The company is committed to protecting the integrity of its brand, which represents products that are "fashionable," "trend setting," and "aspirational." The term aspirational means more affordable merchandise — in the $25 to $50 retail price range — that compares favorably to the quality and look of higher-priced brands such as Louis Vuitton.

The Retail Connection

Wolf Designs focuses on five types of retailers to market its products. They are jewelry, luggage, home furnishings, stationery, and gift retailers. Within those segments the company defines each retailer as one of the following:

  • visionaries (small, but highly influential; not a significant revenue source)
  • innovators (bottom line decision makers; good revenue source)
  • early majority (pragmatic decision makers; greatest source of revenue and profit)
  • late majority (mass market)
  • laggards

The company is interested only in upscale retailers who are visionaries, innovators, or early majority, and has set a goal of reaching at least 10 percent of these types of retailers in each market.
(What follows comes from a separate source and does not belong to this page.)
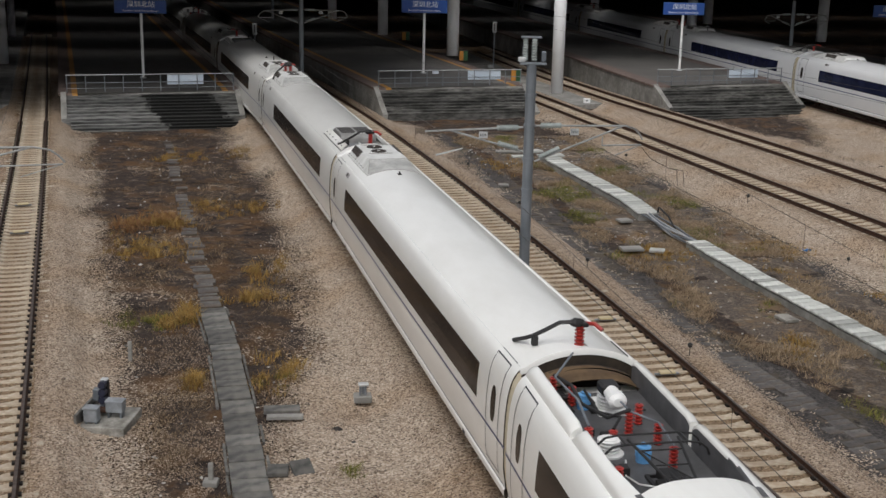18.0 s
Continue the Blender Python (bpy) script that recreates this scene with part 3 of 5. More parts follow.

The company also protects its retailers by not selling to their competitors. However, it feels comfortable placing its products in, for example, a home furnishings store and a jewelry store located across the street from each other because the interests of a customer shopping for jewelry will be different from the interests of a customer shopping for home accents.

The markup for Wolf Designs products is at least 2.5 times, and the company actively keeps its goods away from discount outlets.

The Rep connection

Under its Representatives Advantage (RA) program, Wolf Designs promises to provide its independent sales reps with information such as the total number of retailers in a territory, the total revenue generated by those retailers, and the number of retailers by industry segment and the size of each business. For example, its research has identified 2,231 gift, novelty, and souvenir stores in New York state, with average annual revenue of $431,645 per store. The company can also provide this kind of breakdown by county.

Wolf Designs is always specific when setting goals. Instead of asking a rep to get "a fair share" of a market, it will say: "There are 100 independent gift stores in your territory, and we think that acquiring the top ten is a reasonable goal."

Once those goals are established and the reps fan out to make their presentations to retailers, the company demands that its reps present themselves in a professional manner, including dressing accordingly. The company believes that using formal presentation documents greatly enhances sales, and the RA program provides a number of documents — from catalogs to Power Point slides — that the rep must use when making a presentation to a retailer. It also looks to its reps to provide retailer information by having them ask existing and potential Wolf Designs retailers to complete a Retailer Profile form.

Does it work?

What kind of results can manufacturers expect from such an extensive, hands-on approach to dealing with their reps? At the session we attended there seemed to be an enthusiastic response to the program as reps saw a manufacturer taking a real interest in them and their retail clients.

One of those reps was Ted Goldberg, co-owner of the Drummers/Ivystone Group, based in New York and Downingtown, Pennsylvania. He agreed that presentations like Simon Wolf's "separate the good [manufacturer] from the not-so-good." Goldberg summed it up by saying: "The manner in which they satisfy customer needs and rep sales channels is indicative of how professional they are in building business and brand name."